# Set task
Extract each line of the material that follows exactly and omit its pictures.

# Dataset excerpt
···

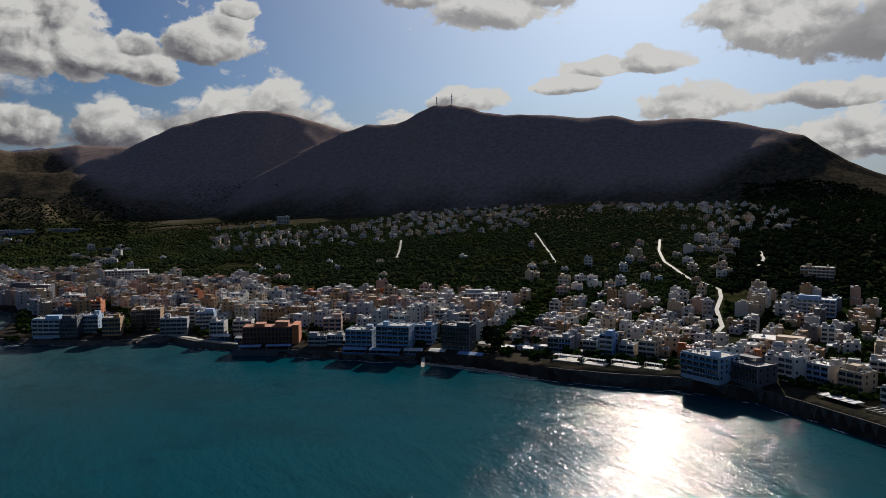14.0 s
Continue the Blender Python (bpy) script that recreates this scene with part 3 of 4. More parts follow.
# rocks of the point, breakwaters and ledges
spots = []
for _ in range(150):
    t = rng.random()
    x, y = 196 + 45 * t + rng.uniform(-9, 9), 456 + rng.uniform(-18, 14) * (1 - .4 * t)
    spots.append((x, y, rng.uniform(-.7, .2), rng.uniform(.5, 1.9)))
stones("shore_rocks", spots, M["rock"], "low dark rocks awash off the point", "rocks", rng)
for tip, root in (((124, 1001), (222, 1040)), ((167, 730), (262, 722)), ((-398, 1888), (-330, 1868))):
    spots = []
    for k in range(320):
        t = rng.random()
        x, y = tip[0] + (root[0] - tip[0]) * t, tip[1] + (root[1] - tip[1]) * t
        spots.append((x + rng.uniform(-3, 3), y + rng.uniform(-5, 5), rng.uniform(-.7, .4), rng.uniform(.9, 2.0)))
    strip("breakwater_core", [tip, root], 8, M["rock"], "flat-topped core of the breakwater", "breakwater", 1.1, 4, 0.0)
    stones("breakwater", spots, M["rock"], "breakwater of piled dark boulders", "breakwater", rng)
spots = []
p, w = along(COAST[8:36], 3.0)
for q, m in zip(p, w):
    for _ in range(2):
        o = rng.uniform(-2.5, 3.5)
        spots.append((q[0] + m[1] * o, q[1] - m[0] * o, rng.uniform(-.4, .5), rng.uniform(.6, 2.0)))
p, w = along(QUAY, 2.0)
for q, m in zip(p, w):
    o = rng.uniform(.5, 5)
    spots.append((q[0] + m[1] * o, q[1] - m[0] * o, rng.uniform(-.5, .4), rng.uniform(.5, 1.6)))
stones("shore_boulders", spots, M["rock"], "dark boulders along the foot of the shore", "rocks", rng)
# surf: short broken lines of foam where the swell meets rock and sand
v, f = [], []


def foam(x, y, length, turn, wide):
    n = 9
    k = len(v)
    for i in range(n):
        t = i / (n - 1)
        half = wide * math.sin(math.pi * t) * rng.uniform(.3, 1.0)
        bend = rng.uniform(-.5, .5)
        cx, cy = x + (t - .5) * length * math.cos(turn) - bend * math.sin(turn), y + (t - .5) * length * math.sin(turn) + bend * math.cos(turn)
        v.extend([(cx + half * math.sin(turn), cy - half * math.cos(turn), .05), (cx - half * math.sin(turn), cy + half * math.cos(turn), .05)])
    f.extend([(k + 2 * i, k + 2 * i + 1, k + 2 * i + 3, k + 2 * i + 2) for i in range(n - 1)])


for _ in range(46):
    foam(rng.uniform(192, 240), rng.uniform(432, 462), rng.uniform(2, 9), rng.uniform(-.9, -.3), rng.uniform(.3, .9))
p, w = along(COAST[28:46], 7)
for q, m in zip(p, w):
    if rng.random() < .7:
        o = rng.uniform(2, 6)
        foam(q[0] + m[1] * o, q[1] - m[0] * o, rng.uniform(4, 13), math.atan2(m[1], m[0]) + rng.uniform(-.1, .1), rng.uniform(.3, .9))
for a in range(12):
    foam(320 - a * .1 + rng.uniform(-.6, .6), 186 - a * 6, 8, -1.5, .9)
tagged(new("surf", mesh_of("surf", v, f, M["foam"])), "thin white lines of surf along the shore", "surf", kind="stuff")

# ---- roads ----
strip("road", [(905, 226), (805, 198), (742, 174), (683, 141), (650, 121), (628, 104), (612, 91), (575, 82), (532, 76), (504, 68), (480, 61), (458, 60)], 3.0, M["pale_road"], "pale concrete road running down from the hills into town", "road", .3)
strip("road", [(907, 401), (848, 365), (770, 318), (692, 273)], 2.0, M["pale_road"], "pale lane climbing between the olive trees", "road", .3)
strip("road", [(803, 557), (737, 511), (659, 459)], 2.4, M["pale_road"], "short pale track in the olive grove", "road", .3)
strip("road", [(820, 94), (768, 82), (718, 80)], 3, M["pale_road"], "pale road at the edge of the southern trees", "road", .3)
strip("road", [(352, -60), (372, 20), (368, 100), (362, 200), (335, 290), (318, 380), (300, 440), (325, 520), (338, 640), (332, 760), (330, 900)], 7, M["asphalt"], "grey asphalt street behind the sea front", "road", .2)

# ---- the town ----


def free(x, y, r):
    return all((x - a) ** 2 + (y - b) ** 2 > (r + c) ** 2 for a, b, c in taken)


def claim(x, y, r):
    taken.append((x, y, r))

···

# Solution
14.0 s
Continue the Blender Python (bpy) script that recreates this scene with part 3 of 4. More parts follow.
# rocks of the point, breakwaters and ledges
spots = []
for _ in range(150):
    t = rng.random()
    x, y = 196 + 45 * t + rng.uniform(-9, 9), 456 + rng.uniform(-18, 14) * (1 - .4 * t)
    spots.append((x, y, rng.uniform(-.7, .2), rng.uniform(.5, 1.9)))
stones("shore_rocks", spots, M["rock"], "low dark rocks awash off the point", "rocks", rng)
for tip, root in (((124, 1001), (222, 1040)), ((167, 730), (262, 722)), ((-398, 1888), (-330, 1868))):
    spots = []
    for k in range(320):
        t = rng.random()
        x, y = tip[0] + (root[0] - tip[0]) * t, tip[1] + (root[1] - tip[1]) * t
        spots.append((x + rng.uniform(-3, 3), y + rng.uniform(-5, 5), rng.uniform(-.7, .4), rng.uniform(.9, 2.0)))
    strip("breakwater_core", [tip, root], 8, M["rock"], "flat-topped core of the breakwater", "breakwater", 1.1, 4, 0.0)
    stones("breakwater", spots, M["rock"], "breakwater of piled dark boulders", "breakwater", rng)
spots = []
p, w = along(COAST[8:36], 3.0)
for q, m in zip(p, w):
    for _ in range(2):
        o = rng.uniform(-2.5, 3.5)
        spots.append((q[0] + m[1] * o, q[1] - m[0] * o, rng.uniform(-.4, .5), rng.uniform(.6, 2.0)))
p, w = along(QUAY, 2.0)
for q, m in zip(p, w):
    o = rng.uniform(.5, 5)
    spots.append((q[0] + m[1] * o, q[1] - m[0] * o, rng.uniform(-.5, .4), rng.uniform(.5, 1.6)))
stones("shore_boulders", spots, M["rock"], "dark boulders along the foot of the shore", "rocks", rng)
# surf: short broken lines of foam where the swell meets rock and sand
v, f = [], []


def foam(x, y, length, turn, wide):
    n = 9
    k = len(v)
    for i in range(n):
        t = i / (n - 1)
        half = wide * math.sin(math.pi * t) * rng.uniform(.3, 1.0)
        bend = rng.uniform(-.5, .5)
        cx, cy = x + (t - .5) * length * math.cos(turn) - bend * math.sin(turn), y + (t - .5) * length * math.sin(turn) + bend * math.cos(turn)
        v.extend([(cx + half * math.sin(turn), cy - half * math.cos(turn), .05), (cx - half * math.sin(turn), cy + half * math.cos(turn), .05)])
    f.extend([(k + 2 * i, k + 2 * i + 1, k + 2 * i + 3, k + 2 * i + 2) for i in range(n - 1)])


for _ in range(46):
    foam(rng.uniform(192, 240), rng.uniform(432, 462), rng.uniform(2, 9), rng.uniform(-.9, -.3), rng.uniform(.3, .9))
p, w = along(COAST[28:46], 7)
for q, m in zip(p, w):
    if rng.random() < .7:
        o = rng.uniform(2, 6)
        foam(q[0] + m[1] * o, q[1] - m[0] * o, rng.uniform(4, 13), math.atan2(m[1], m[0]) + rng.uniform(-.1, .1), rng.uniform(.3, .9))
for a in range(12):
    foam(320 - a * .1 + rng.uniform(-.6, .6), 186 - a * 6, 8, -1.5, .9)
tagged(new("surf", mesh_of("surf", v, f, M["foam"])), "thin white lines of surf along the shore", "surf", kind="stuff")

# ---- roads ----
strip("road", [(905, 226), (805, 198), (742, 174), (683, 141), (650, 121), (628, 104), (612, 91), (575, 82), (532, 76), (504, 68), (480, 61), (458, 60)], 3.0, M["pale_road"], "pale concrete road running down from the hills into town", "road", .3)
strip("road", [(907, 401), (848, 365), (770, 318), (692, 273)], 2.0, M["pale_road"], "pale lane climbing between the olive trees", "road", .3)
strip("road", [(803, 557), (737, 511), (659, 459)], 2.4, M["pale_road"], "short pale track in the olive grove", "road", .3)
strip("road", [(820, 94), (768, 82), (718, 80)], 3, M["pale_road"], "pale road at the edge of the southern trees", "road", .3)
strip("road", [(352, -60), (372, 20), (368, 100), (362, 200), (335, 290), (318, 380), (300, 440), (325, 520), (338, 640), (332, 760), (330, 900)], 7, M["asphalt"], "grey asphalt street behind the sea front", "road", .2)

# ---- the town ----


def free(x, y, r):
    return all((x - a) ** 2 + (y - b) ** 2 > (r + c) ** 2 for a, b, c in taken)


def claim(x, y, r):
    taken.append((x, y, r))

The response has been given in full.